Boards are as diverse as the organizations they serve. However, there are a number of common challenges boards face including an evolving regulatory environment, increasing role complexity and rising demands for transparency and social responsibility. As the expectations of boards increase, so too does the importance of ensuring that your board is up to the challenge. In our experience, there are six critical steps to building an exemplary board for today’s challenging board rooms.

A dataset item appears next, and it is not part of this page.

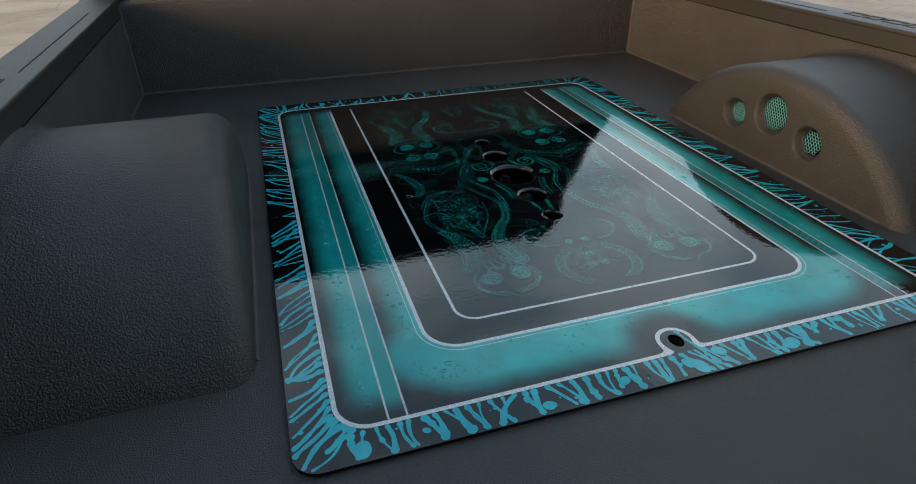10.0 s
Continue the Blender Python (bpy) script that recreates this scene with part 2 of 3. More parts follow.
    # ghost of a soft green cloud in the middle field
    field = mul(n.step(d3, -0.06, -0.01, 1.0, 0.0), n.step(n.noise(co, 11.0, 5, 0.65, 1.5), 0.45, 0.75))
    col = n.mix(mul(field, 0.22), col, rgb(0.000, 0.012, 0.012))
    n.put(b.inputs["Base Color"], col)
    n.put(b.inputs["Roughness"], n.step(silver, 0.0, 1.0, 0.36, 0.55))
    b.inputs["Specular IOR Level"].default_value = 0.0
    n.put(b.inputs["Metallic"], n.m("MAXIMUM", mul(silver, 0.35), mul(teal_share, 0.55)))
    b.inputs["Coat Weight"].default_value, b.inputs["Coat Roughness"].default_value = 1.0, 0.012
    b.inputs["Coat IOR"].default_value = 1.58
    # orange peel
    n.put(b.inputs["Coat Normal"], n.bump(mul(n.noise(co, 130.0, 2, 0.5), 0.10), 1.0, 0.0009))
    return mat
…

  1. Aligning mandate, experience and skills
    The work of today’s board is multi-faceted. Strong boards are deliberate about identifying the experience, skills and competencies required to fulfill their mandate to provide oversight, insight and foresight. Board selection decisions are made with a particular focus on the unique requirements for achieving the organization’s strategic goals. As strategy shifts over time, the best boards continually update their competency profiles accordingly.
     
  2. Proactive recruitment
    With the board’s competency profile in hand, strong boards more easily identify the gaps they need to fill during their nominating process. Many boards rely on referrals and recommendations from their existing board members when recruiting nominees. While the competency profile can help guide board members in identifying best fit nominees from amongst their own networks, the strongest boards reach beyond this to proactively invite individuals who bring the specific experience, skills and competencies required. By casting a wider net they are more likely to find the best candidate for the role.
     
  3. Think a term ahead
    Recruiting directors is not easy. Many boards have begun to use a committee structure with non-board committee members creating as a ‘feeder’ system for future directors. However, committee members that spend a term on a committee before joining the board are essentially being asked or encouraged to consider a four to six year commitment. While this approach is a very effective strategy for developing a pipeline of future directors, it requires that the nominating committee think at least a term ahead when identifying and nominating committee members.
     
  4. Open and transparent process
    An open and transparent recruitment process has become critically important to ensure that directors and the board as a whole are viewed as credible and legitimate by shareholders, members and stakeholders. Openness and transparency do not displace confidentiality, of course. However, the ability to point to a selection process that has been applied with forethought and integrity demonstrates accountability.
     
  5. Allot the required time
    Identifying, cultivating and confirming nominees takes time. In today’s overextended culture, potential directors are becoming more discriminate in terms of where they invest their time, talent and energy. Beginning the nominating process a year in advance gives potential directors time to consider and plan their involvement and gives the board time to have meaningful discussions with more than one round of potential directors, if necessary.
     
  6. Expect performance
    An effective board is a key enabler of organizational success. Conversely, an ineffective board can be a crippling barrier. In addition to recruiting the right directors, the best boards regularly evaluate director and board performance against clear expectations. While some boards fall into the habit of renewing directors’ terms if this option exists, the most effective boards deliberately consider director renewals and only offer them where a director’s experience, skills and competencies remain valuable to the board and where a director’s performance has been satisfactory.

Will a more deliberate and strategic approach to recruiting directors take more time? In most cases, the answer is “yes”. However, the ability to attract top talent through an open and transparent process with the required skills to attain strategic goals is essential. In our experience, the time investment in the recruitment process creates significant return in the work achieved by the resulting board.